== INFORMATION PROVIDED ==
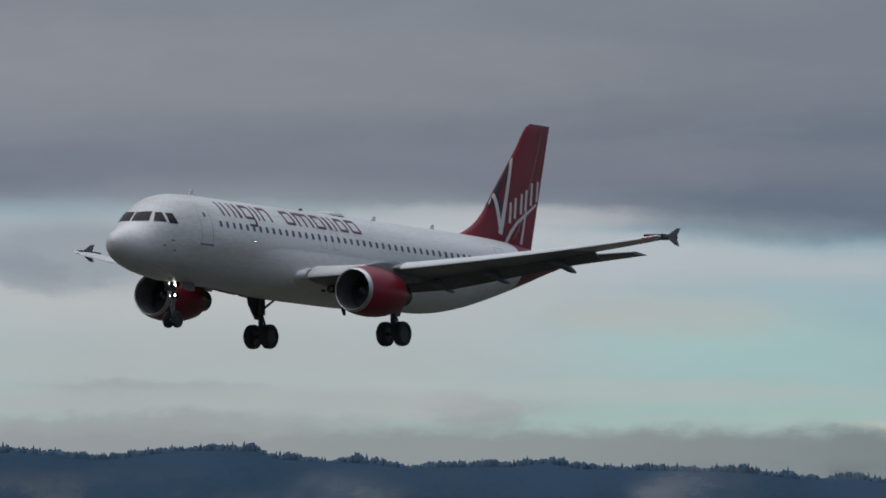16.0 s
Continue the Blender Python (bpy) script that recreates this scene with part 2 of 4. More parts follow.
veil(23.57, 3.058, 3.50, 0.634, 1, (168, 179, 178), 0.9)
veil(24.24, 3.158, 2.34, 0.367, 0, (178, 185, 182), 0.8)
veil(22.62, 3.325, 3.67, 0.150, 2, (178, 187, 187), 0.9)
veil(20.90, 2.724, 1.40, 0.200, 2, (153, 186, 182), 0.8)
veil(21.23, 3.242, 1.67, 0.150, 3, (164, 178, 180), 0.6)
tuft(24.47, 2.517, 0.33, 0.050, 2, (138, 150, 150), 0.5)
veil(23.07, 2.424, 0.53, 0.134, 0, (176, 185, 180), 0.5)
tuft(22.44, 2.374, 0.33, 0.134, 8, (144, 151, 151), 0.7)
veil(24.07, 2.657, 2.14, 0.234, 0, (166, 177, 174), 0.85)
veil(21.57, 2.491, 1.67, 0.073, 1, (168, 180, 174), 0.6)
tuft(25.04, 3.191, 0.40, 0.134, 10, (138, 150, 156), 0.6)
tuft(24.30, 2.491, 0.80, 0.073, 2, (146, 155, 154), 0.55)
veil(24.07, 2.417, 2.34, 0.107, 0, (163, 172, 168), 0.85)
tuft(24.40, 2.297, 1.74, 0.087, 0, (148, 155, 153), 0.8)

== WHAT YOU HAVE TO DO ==
Return the listing above unchanged, apart from dropping its pictures.

== WRITTEN RESPONSE ==
16.0 s
Continue the Blender Python (bpy) script that recreates this scene with part 2 of 4. More parts follow.
veil(23.57, 3.058, 3.50, 0.634, 1, (168, 179, 178), 0.9)
veil(24.24, 3.158, 2.34, 0.367, 0, (178, 185, 182), 0.8)
veil(22.62, 3.325, 3.67, 0.150, 2, (178, 187, 187), 0.9)
veil(20.90, 2.724, 1.40, 0.200, 2, (153, 186, 182), 0.8)
veil(21.23, 3.242, 1.67, 0.150, 3, (164, 178, 180), 0.6)
tuft(24.47, 2.517, 0.33, 0.050, 2, (138, 150, 150), 0.5)
veil(23.07, 2.424, 0.53, 0.134, 0, (176, 185, 180), 0.5)
tuft(22.44, 2.374, 0.33, 0.134, 8, (144, 151, 151), 0.7)
veil(24.07, 2.657, 2.14, 0.234, 0, (166, 177, 174), 0.85)
veil(21.57, 2.491, 1.67, 0.073, 1, (168, 180, 174), 0.6)
tuft(25.04, 3.191, 0.40, 0.134, 10, (138, 150, 156), 0.6)
tuft(24.30, 2.491, 0.80, 0.073, 2, (146, 155, 154), 0.55)
veil(24.07, 2.417, 2.34, 0.107, 0, (163, 172, 168), 0.85)
tuft(24.40, 2.297, 1.74, 0.087, 0, (148, 155, 153), 0.8)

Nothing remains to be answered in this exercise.